Tumore al polmone non microcitoma: quanto attendere i risultati dei biomarcatori?

La questione si pone anche in Italia ormai da anni: è giusto attendere i risultati dei marcatori per iniziare ad aggredire un tumore ai polmoni? I rapidi progressi nei test con i biomarcatori possono risultare fondamentali nel decidere quale trattamento iniziare nel caso di tumore polmonare, dando informazioni utili su chi, cosa e quando testare e come trattare in base ai risultati dei test. Una task force ASCO, comprendente rappresentanti dell’American Cancer Society National Lung Cancer Roundtable e associazioni dei pazienti, ha condotto uno studio per valutare i test dei biomarcatori e le pratiche terapeutiche messe in atto dagli oncologi statunitensi nei pazienti con tumore polmonare non microcitoma.

La ricerca ha preso in considerazione 170 risposte. Il 59% degli intervistati lavora in un centro clinico accademico, mentre il 41% in altri ospedali o cliniche. Quasi tutti (98%) ritengono che i risultati dei biomarcatori dovrebbero essere ricevuti entro 1 o 2 settimane dall’ordine, ma il 37% attende i risultati in media 3 o 4 settimane. Tra chi solitamente aspetta 3 o 4 settimane, il 37% inizia un trattamento sistemico non mirato durante l’attesa. Gli intervistati hanno riferito alte percentuali di test sia relativamente alla forma non squamosa che a quella squamosa.

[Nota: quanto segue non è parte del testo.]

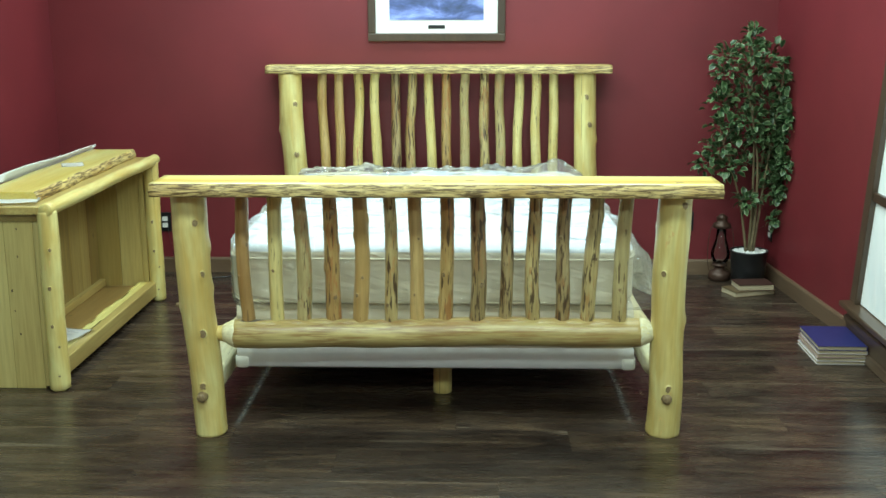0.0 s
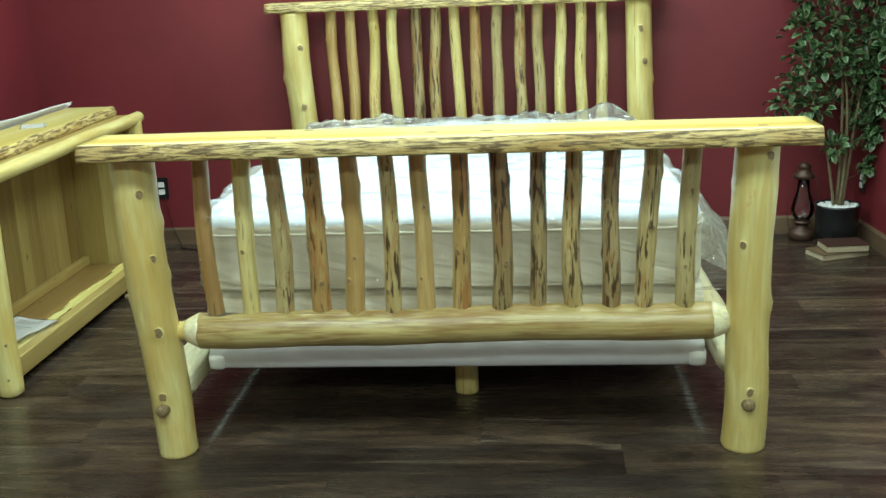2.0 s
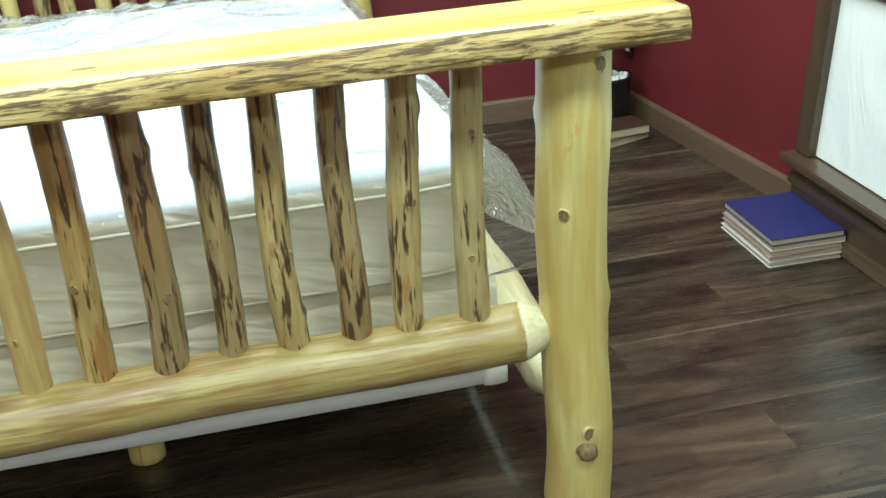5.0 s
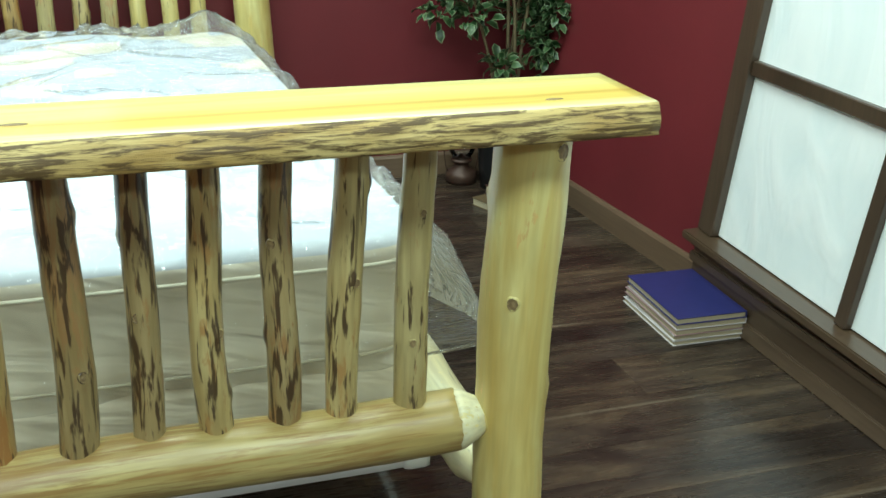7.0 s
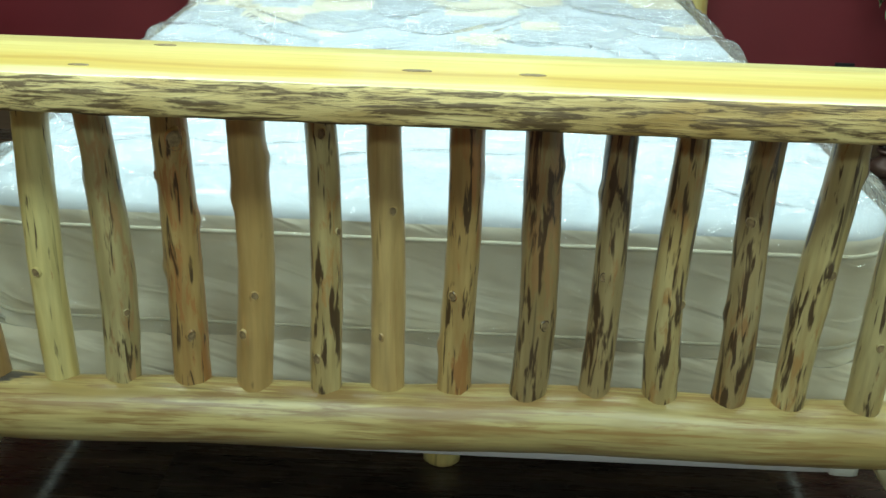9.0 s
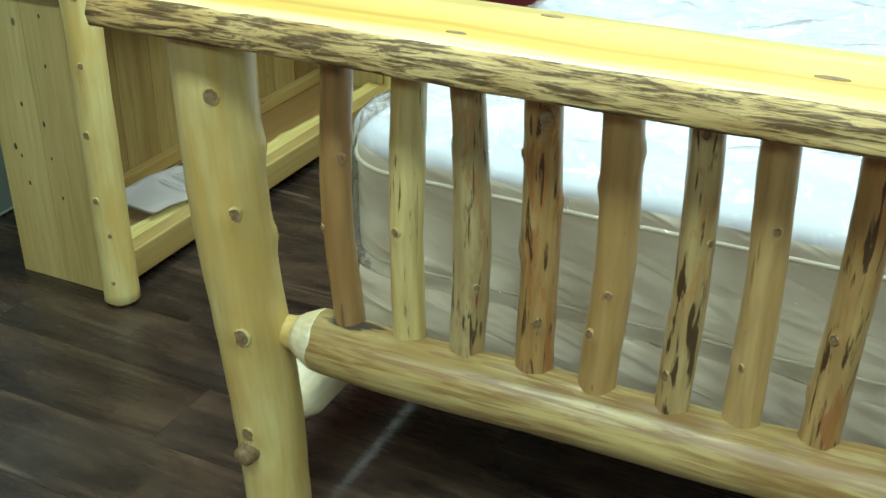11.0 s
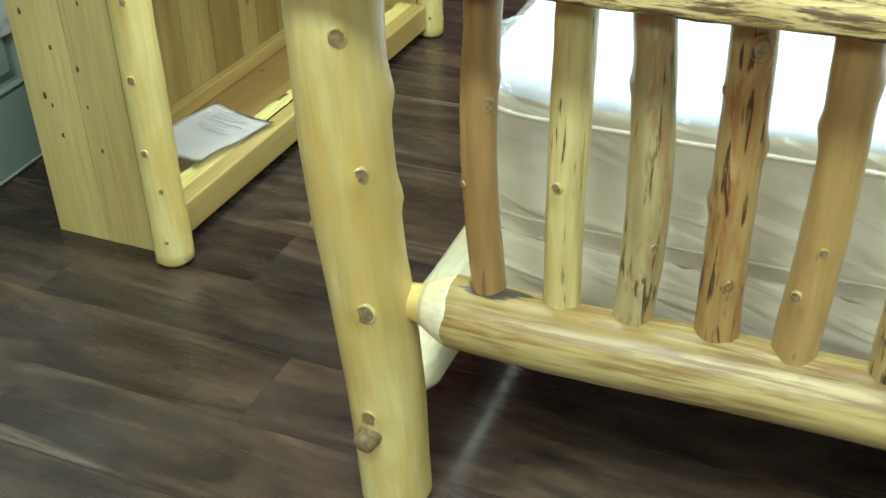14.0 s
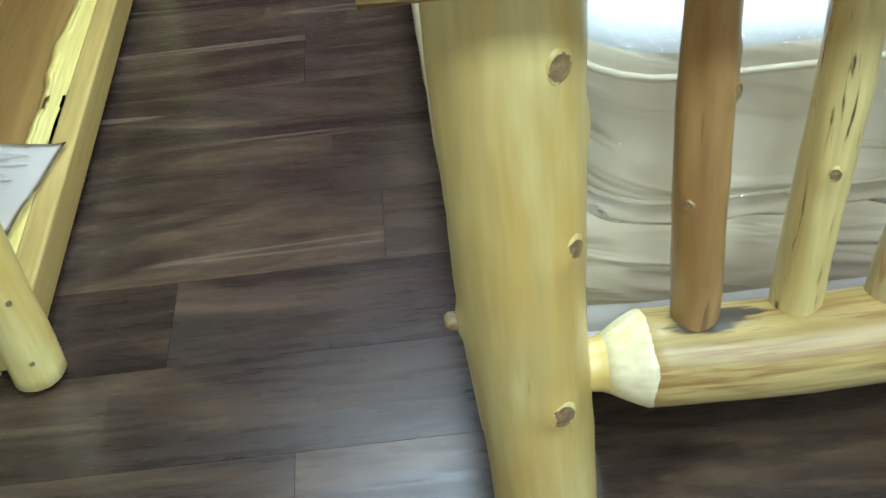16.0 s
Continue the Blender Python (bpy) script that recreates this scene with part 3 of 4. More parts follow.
# sheet taped to the door
paper("paper_notice", "white paper notice taped to the grey-green door", Matrix.Translation((left_x(0.64) + 0.010, 0.64, 0.60)) @ Matrix.Rotation(math.pi / 2, 4, "Y") @ Matrix.Rotation(math.pi / 2, 4, "Z"), 0.2, 0.5, 0.002, 4)


# picture on the back wall
def picture():
    x0, x1, z0, z1, y = -0.456, 0.333, 1.374, 1.96, BACK
    e = thing("framed_picture", "dark brown framed picture with white mat and a misty blue scene", "picture")
    f = 0.045
    for a in ((x0, x1, z0, z0 + f), (x0, x1, z1 - f, z1), (x0, x0 + f, z0 + f, z1 - f), (x1 - f, x1, z0 + f, z1 - f)):
        part("frame_rail", box(a[0], a[1], y - 0.03, y - 0.002, a[2], a[3], 0.006), M_SHOJI, e)
    part("mat_board", box(x0 + f, x1 - f, y - 0.016, y - 0.006, z0 + f, z1 - f), M_PAPER, e, "white mat board")
    m, t, b = mat("misty_blue_print", 0.35)
    v = coords(t, (1, 1, 2.2), False)
    n = noise_tex(t, v, 5, 5, 0.6, 0.5)
    t.links.new(ramp(t, n, [(0.25, (0.03, 0.045, 0.05)), (0.45, (0.09, 0.12, 0.3)), (0.6, (0.25, 0.32, 0.75)), (0.8, (0.6, 0.68, 0.85))]), b.inputs["Base Color"])
    part("print", box(x0 + f + 0.08, x1 - f - 0.08, y - 0.019, y - 0.0165, z0 + f + 0.075, z1 - f - 0.075), m, e, "misty blue landscape print")
    xm = (x0 + x1) / 2
    part("title_plate", box(xm - 0.048, xm + 0.048, y - 0.019, y - 0.0165, z0 + f + 0.026, z0 + f + 0.046, 0.001), M_BLACK, e, "small dark title plate")


picture()


def outlet(x, y, z, turn=0.0, plate=M_BLACK):
    e = thing("wall_outlet", "wall outlet with white sockets in a dark plate", "outlet", "wall outlets")
    e.matrix_world = Matrix.Translation((x, y, z)) @ Matrix.Rotation(turn, 4, "Z")
    part("plate", box(-0.036, 0.036, -0.007, -0.0005, -0.058, 0.058, 0.002), plate, e)
    for s in (-0.0195, 0.0195):
        part("socket", box(-0.016, 0.016, -0.010, -0.0075, s - 0.0135, s + 0.0135, 0.004), M_WHITE, e)
    return e


outlet(-1.70, BACK, 0.308)
outlet(1.424, BACK, 0.325)
outlet(right_x(2.42), 2.42, 0.285, -math.pi / 2)


# ---- the log bed ----
def skew(y):
    """The head end stands a little to one side."""
    return -0.0205 * y


BED = thing("log_bed", "pale peeled pine log bed frame with slatted headboard and footboard", "bed")


def post(x, y, xt, yt, h, r0, r1, seed, knots, label=""):
    kn = [(z, radians(a), s) for z, a, s in knots]
    p = part("post", log_mesh(h, r0, r1, seed, 0.005, 0.035, kn, 36, 64, 0.006, 0.004), M_POST, BED, label, True)
    p.matrix_world = along((x, y, 0), (xt, yt, h))
    for z, a, s in kn:
        if math.sin(a) < -0.7:
            knot_piece(p, z, a, s * 0.78)
    return p


FB_Z0, FB_Z1 = 0.921, 0.967
pl = post(-0.822, 0.002, -0.857, -0.041, FB_Z0, 0.059, 0.063, 3, [(0.818, -58, 0.014), (0.623, -56, 0.014), (0.408, -72, 0.017), (0.20, -88, 0.016), (0.50, -178, 0.015), (0.56, 25, 0.016), (0.72, 15, 0.018)])
pr = post(0.862, 0.036, 0.861, -0.040, FB_Z0, 0.062, 0.059, 8, [(0.888, -70, 0.016), (0.642, -122, 0.012), (0.20, -84, 0.015), (0.45, 2, 0.02), (0.8, 150, 0.015)])
for p, a, z in ((pl, -95, 0.168), (pr, -90, 0.168)):
    part("branch_stub", log_mesh(0.034, 0.021, 0.017, 5, 0, 0.06, (), 14, 6, 0.004, 0.005), M_KNOT, p, "sawn branch stub", True).matrix_local = Matrix.Rotation(radians(a), 4, "Z") @ Matrix.Translation((0.05, 0, z)) @ Matrix.Rotation(math.pi / 2, 4, "Y")
part("branch_stub", log_mesh(0.026, 0.012, 0.008, 6, 0, 0.08, (), 12, 5, 0.003, 0.003), M_KNOT, pl, "small broken branch stub", True).matrix_local = Matrix.Rotation(radians(-178), 4, "Z") @ Matrix.Translation((0.058, 0, 0.5)) @ Matrix.Rotation(math.pi / 2 - 0.3, 4, "Y")
hpl = post(-0.866, 2.40, -0.895, 2.385, 1.2, 0.070, 0.066, 12, [(1.02, -60, 0.018), (0.75, -70, 0.02), (0.88, -170, 0.02)])
hpr = post(0.817, 2.40, 0.784, 2.40, 1.2, 0.066, 0.062, 15, [(1.06, -95, 0.02), (0.92, -70, 0.02), (0.82, -20, 0.02)])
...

Il campione ha chiarito che le decisioni terapeutiche risentono dei ritardi nei risultati dei test coi biomarcatori. I clinici dovrebbero essere informati su quando è sicuro e appropriato rinviare la terapia in attesa dei test. Ovviamente, gli intervistati premono affinché chi fa i test diagnostici con i biomarcatori si sforzi di accelerare i risultati.